“You have to think offensively in a different way about how to protect your data.”
At the highly anticipated 2016 Technology Workshop sponsored by Synergent, Keynote Speaker and cybersecurity authority Theresa Payton provided attendees with an engaging and informative presentation well-suited for the day’s theme, “Cybersecurity: A Shared Responsibility.” Over 100 credit union professionals traveled from across New England and from as far away as New York and Mississippi to learn more about the latest tools and procedures in protecting their institutions from cybersecurity.
“If all I do today is scare you, I only did half my job,” opened Theresa Payton, President and Owner of Fortalice LLC, a risk, fraud, and security consulting company that works with businesses and government organizations to protect them against cybercrime. “The other part of my goal is to give you some homework assignments, some things to think about doing differently back at the credit unions, back at the office, and to give you some hope that we can actually do something about this.”

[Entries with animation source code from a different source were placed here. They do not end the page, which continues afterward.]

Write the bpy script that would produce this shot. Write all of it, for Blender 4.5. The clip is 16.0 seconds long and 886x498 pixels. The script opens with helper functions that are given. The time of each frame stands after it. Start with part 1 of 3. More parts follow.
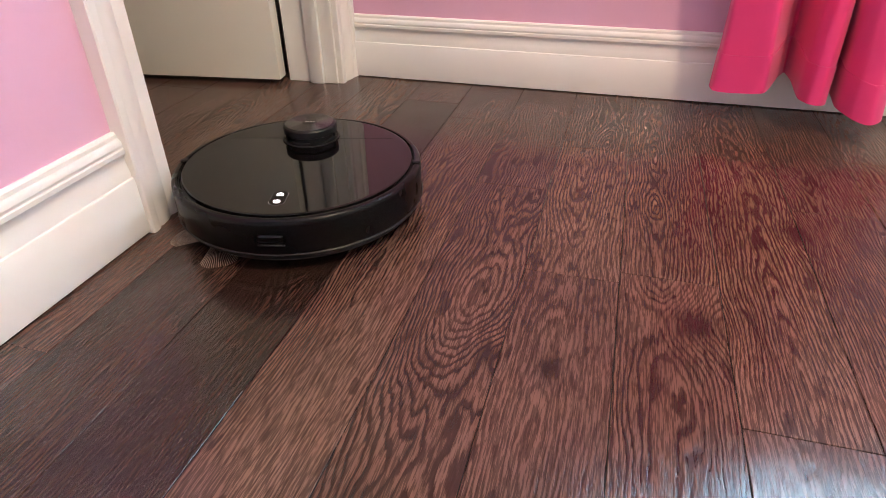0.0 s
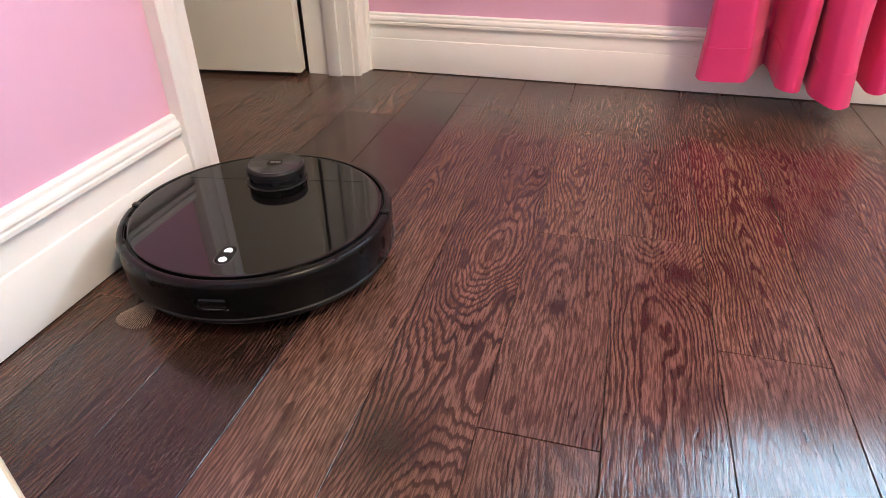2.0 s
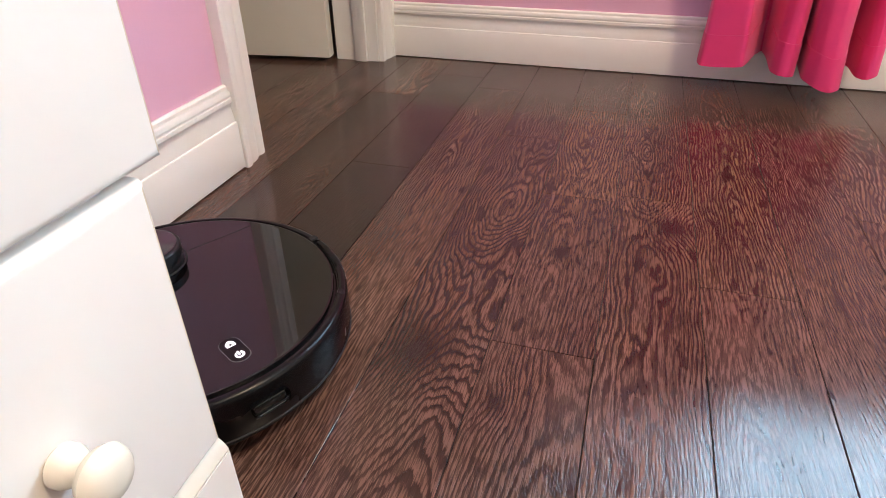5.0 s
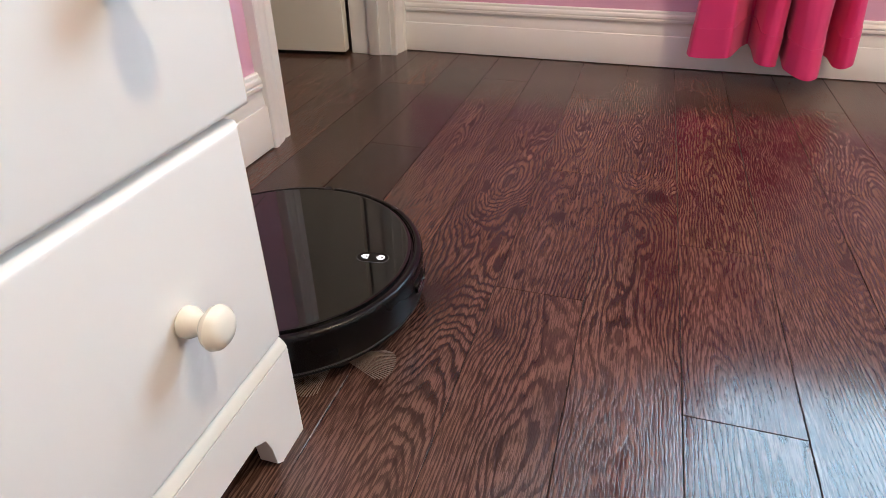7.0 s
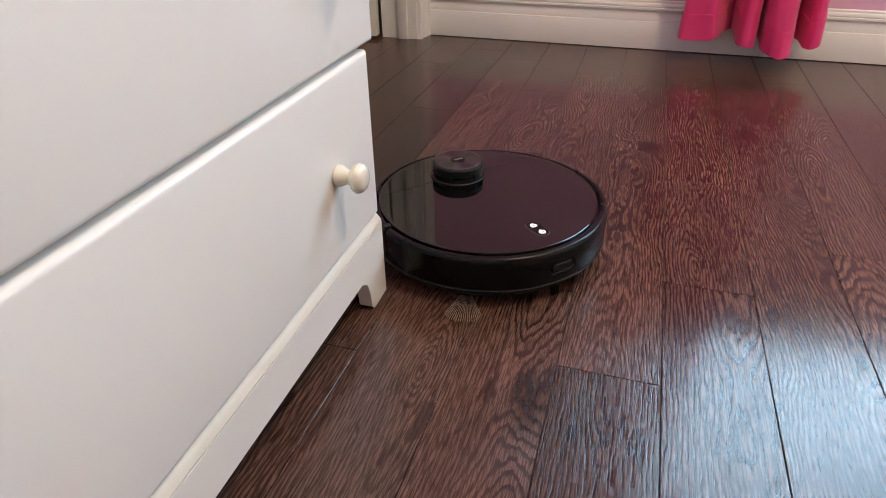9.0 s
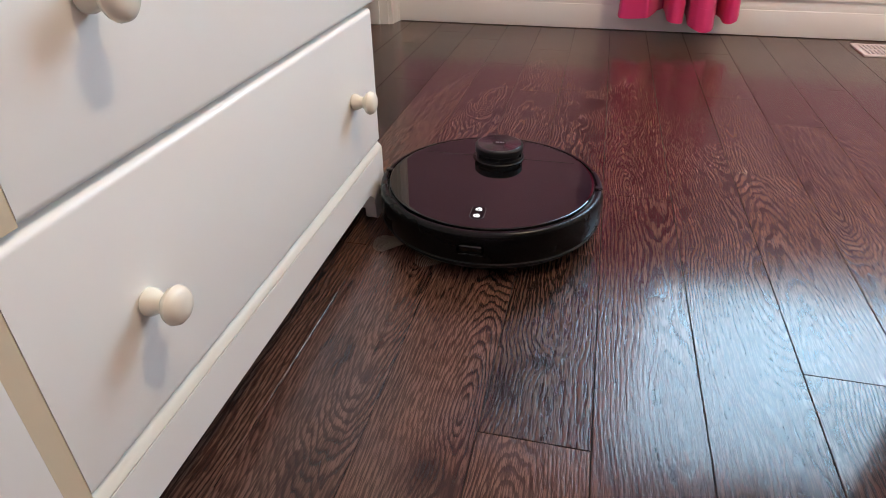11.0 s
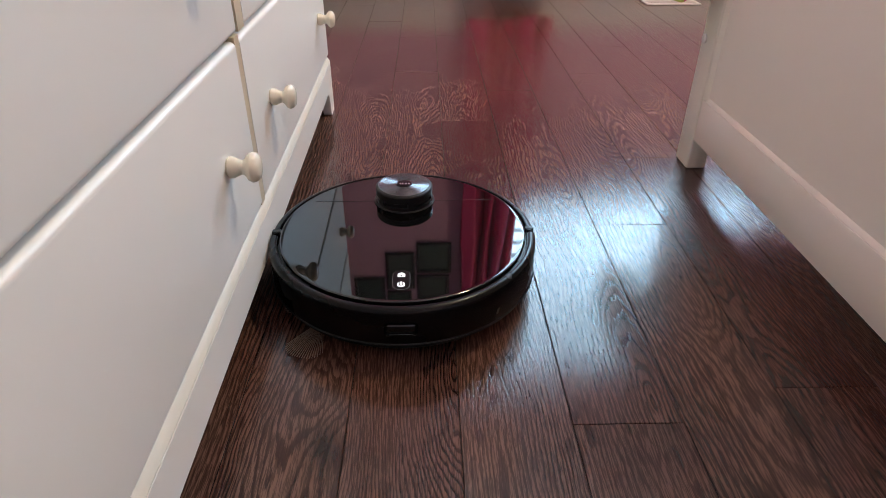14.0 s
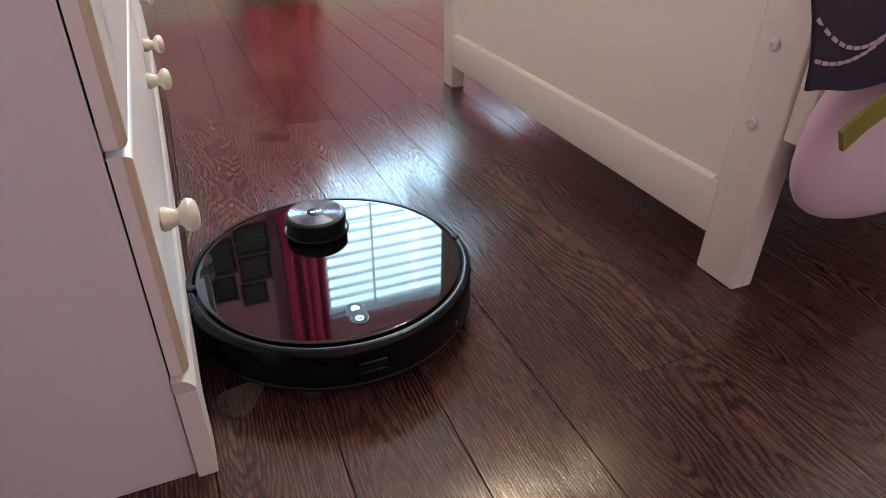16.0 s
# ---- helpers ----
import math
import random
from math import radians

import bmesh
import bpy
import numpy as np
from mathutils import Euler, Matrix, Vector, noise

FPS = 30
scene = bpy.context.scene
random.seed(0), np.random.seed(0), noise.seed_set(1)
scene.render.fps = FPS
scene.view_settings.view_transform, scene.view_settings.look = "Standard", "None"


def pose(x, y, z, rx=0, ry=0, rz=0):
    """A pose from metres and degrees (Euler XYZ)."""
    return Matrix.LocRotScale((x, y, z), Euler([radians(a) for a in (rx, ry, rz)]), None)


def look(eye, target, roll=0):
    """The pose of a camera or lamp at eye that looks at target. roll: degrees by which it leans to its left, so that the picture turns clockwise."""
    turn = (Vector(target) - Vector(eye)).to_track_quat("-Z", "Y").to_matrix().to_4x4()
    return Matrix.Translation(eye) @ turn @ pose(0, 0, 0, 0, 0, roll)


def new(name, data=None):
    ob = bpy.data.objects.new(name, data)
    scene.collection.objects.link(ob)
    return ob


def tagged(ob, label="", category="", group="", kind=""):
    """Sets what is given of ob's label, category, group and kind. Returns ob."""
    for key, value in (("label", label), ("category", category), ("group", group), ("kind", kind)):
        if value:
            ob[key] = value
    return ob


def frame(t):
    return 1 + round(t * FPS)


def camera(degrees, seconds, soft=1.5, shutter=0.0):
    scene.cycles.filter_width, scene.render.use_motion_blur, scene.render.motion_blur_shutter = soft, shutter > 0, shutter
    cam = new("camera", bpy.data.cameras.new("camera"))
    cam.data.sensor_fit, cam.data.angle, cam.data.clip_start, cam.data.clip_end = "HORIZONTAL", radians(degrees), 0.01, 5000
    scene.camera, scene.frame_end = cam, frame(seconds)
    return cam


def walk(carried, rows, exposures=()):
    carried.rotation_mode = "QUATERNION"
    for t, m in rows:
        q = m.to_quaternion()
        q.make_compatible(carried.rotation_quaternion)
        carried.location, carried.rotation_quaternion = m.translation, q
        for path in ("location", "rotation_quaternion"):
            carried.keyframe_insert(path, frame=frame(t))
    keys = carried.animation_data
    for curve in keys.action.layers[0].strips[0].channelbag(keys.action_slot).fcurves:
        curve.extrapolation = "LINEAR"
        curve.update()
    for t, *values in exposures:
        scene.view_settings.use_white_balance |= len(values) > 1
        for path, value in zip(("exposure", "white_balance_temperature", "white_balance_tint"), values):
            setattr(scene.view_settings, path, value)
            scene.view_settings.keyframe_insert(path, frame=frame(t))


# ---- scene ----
cam = camera(71.2, 16.0, 0.9)
PATH = [
    (0, (0.586, 0.589, 0.433), (0.12, 2.207, -0.647), -0.7),
    (0.5, (0.576, 0.57, 0.439), (0.121, 2.189, -0.643), -0.7),
    (1, (0.584, 0.534, 0.439), (0.131, 2.152, -0.645), -0.8),
    (1.5, (0.585, 0.495, 0.444), (0.134, 2.118, -0.634), -0.7),
    (2, (0.587, 0.463, 0.453), (0.135, 2.085, -0.626), -0.7),
    (2.5, (0.595, 0.448, 0.452), (0.143, 2.072, -0.626), -0.6),
    (3, (0.59, 0.442, 0.454), (0.129, 2.062, -0.626), -0.7),
    (3.5, (0.592, 0.413, 0.453), (0.118, 2.032, -0.624), -0.7),
    (6, (0.63, 0.297, 0.457), (0.13, 1.905, -0.622), -0.7),
    (6.5, (0.636, 0.267, 0.46), (0.13, 1.876, -0.614), -0.8),
    (7, (0.641, 0.219, 0.469), (0.132, 1.826, -0.606), -0.9),
    (7.5, (0.662, 0.171, 0.477), (0.152, 1.779, -0.598), -0.8),
    (8, (0.668, 0.124, 0.489), (0.154, 1.729, -0.587), -0.9),
    (8.5, (0.653, 0.04, 0.487), (0.141, 1.647, -0.588), -0.7),
    (11, (0.693, -0.291, 0.494), (0.291, 1.348, -0.58), -0.7),
    (11.5, (0.681, -0.354, 0.496), (0.395, 1.307, -0.58), -0.6),
    (12, (0.665, -0.407, 0.489), (0.477, 1.267, -0.589), -0.4),
    (12.5, (0.638, -0.476, 0.487), (0.469, 1.2, -0.591), -0.2),
    (13, (0.616, -0.579, 0.498), (0.463, 1.102, -0.576), -0.3),
    (13.5, (0.606, -0.684, 0.501), (0.465, 1.0, -0.568), -0.5),
    (14, (0.592, -0.776, 0.481), (0.639, 0.911, -0.592), 0.3),
    (14.5, (0.577, -0.864, 0.464), (0.806, 0.812, -0.603), 0.3),
    (15, (0.525, -0.953, 0.466), (0.862, 0.709, -0.595), 0.5),
    (15.4, (0.489, -1.034, 0.479), (0.915, 0.609, -0.58), 0.4),
    (15.7, (0.465, -1.104, 0.483), (0.996, 0.51, -0.578), 0.7),
    (16, (0.437, -1.169, 0.484), (1.109, 0.389, -0.574), 0.9),
]
walk(cam, [(t, look(eye, target, roll)) for t, eye, target, roll in PATH],
     exposures=[(0, 0.08), (1.5, 0.14), (3.5, 0.06), (6, -0.28), (8.5, -0.6), (11, -0.65), (13.5, -0.62), (14.5, -0.56), (16, -0.52)])

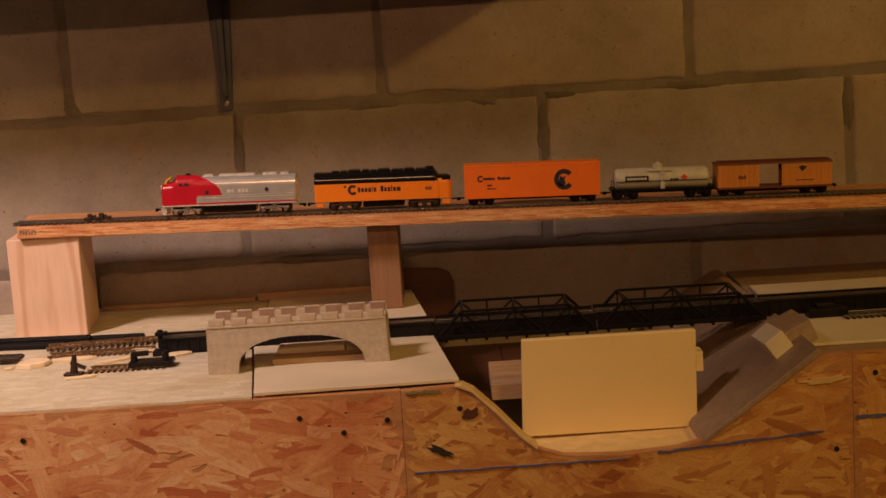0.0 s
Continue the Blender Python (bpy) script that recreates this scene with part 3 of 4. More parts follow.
def silver_loco(x):
    t = car("diesel_locomotive", x, "red and silver streamlined model locomotive on the upper track", "locomotive")
    half = 0.0172

    def skin(px, py, pz):
        if pz < 0.0142:
            return 2
        sweep = 0.0455 if pz < 0.0235 else 0.046 + 0.0315 * (max(0, 1 - ((pz - 0.0275) / 0.0205) ** 2) ** 0.8 if pz > 0.0275 else 1)
        if px < sweep:
            return 2 if sweep - px < 0.0010 and px > 0.052 else (1 if px > 0.0015 or pz < 0.036 else 3)
        return 0
    bm = loft(hull(0.170, streamline, half, 0.0125), skin)
    part("body", bm, [M_SILVER, M_RED, M_SILVER_DARK, M_YELLOW], t, "silver body with red swept nose", True)
    part("nose_stripe", prism(ring_outline(0.0145, 0.0375, 0.0085, 0.0105, math.radians(100), math.radians(175)), "y", -0.008, 0.008), M_YELLOW, t, "yellow nose flash")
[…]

Payton’s experience began in the financial industry, where she held numerous executive leadership roles. Following this experience, she was named the first female Chief Information Officer for the White House. She has authored numerous publications on IT strategy and cybersecurity and has been named one of the Top 25 Most Influential People in Security by Security Magazine. She also is the co-founder of Dark Cubed, a cybersecurity products startup based in Alexandria, VA.
“A lot of companies in all industries will say the customer is number one,” stated Payton. “But you are member-owned, so you’ve got a very different relationship and have that sense of community with the members that belong to you. That makes you incredibly special and incredibly important to the financial services industry and the overall health of the industry.”
In her presentation, “Combatting Cybercrime in the Financial Services Industry,” she discussed that, despite the financial services industry’s investment in cybersecurity, breaches and attacks have not been eliminated.
“All technology by today is open.” stressed Payton. “You would be upset if that smartphone you bought, that tablet that you bought, the computer that you bought, that really expensive technology, if you could not update it, you’d be upset because you spent a lot of money on it. By design, it has an open design so you can download the latest app really quickly, update the operating system, do security patches. By that design, because it is open to be updated, it is open to be hacked, no matter what we do.”
Payton highlighted that it is imperative that credit unions strike a balance between creating a safe and secure environment that keeps fraudsters out while not creating something so complex that members become frustrated. Security is still broken because it isn’t designed around the way that most people work. As an example, complicated, strong passwords typically are not embraced by workers outside of security professionals.
In examining cybercrime around the world, banks, utilities and phone carriers would have to increase their spending on cybersecurity nine and a half times to protect themselves against 95% of cyber intrusions.
“This is not something you can actually spend your way out of,” advised Payton, “You do have to spend money on it, but candidly, it’s a different way of thinking and preparing for this problem than we’ve done in the past.”
Payton reported that Spearphishing was on the decline, but is back on the rise, associated with most of the large cyberattacks that included eBay, Target, Anthem, Sony and several global government organizations. The financial sector suffered the most breaches last year. Malware also is becoming more and more sophisticated, with a new, deviant malware released every 90 seconds. But, Payton also highlighted the important role that the financial services industry has played in advancing Cybersecurity.
“You have been at this since the days of bank robberies, of check kiting, and fraudsters going into the brick and mortar, then routing people to the ATM. You’ve been there on the frontlines and the only reason we have decent cybersecurity for all industries is because the financial services industry – it hit you first, you took responsibility, you took care of the community, and you shared that knowledge,” said Payton.
While it is important to watch for the fraudsters, credit unions also need to be up on the innovations that are happening, such as with the Internet of Things. With refrigerators poised to siphon data and the future of Amazon deliveries via drones, deploying offensive strategies today is the key to future security.
Payton closed with an example she saw that is a great analogy for cybersecurity. While running in Washington, DC, she noticed a bicycle was stolen. The thief removed the valuable frame, leaving one wheel locked to the post the bicycle was secured to. This is similar into cybersecurity in recognizing what can be stolen, what is left, and how to protect the most valuable parts of credit unions.
“I hope a breach never, ever happens to you. But if it does, I want you to be left with the frame, not with the bicycle wheel,” concluded Payton.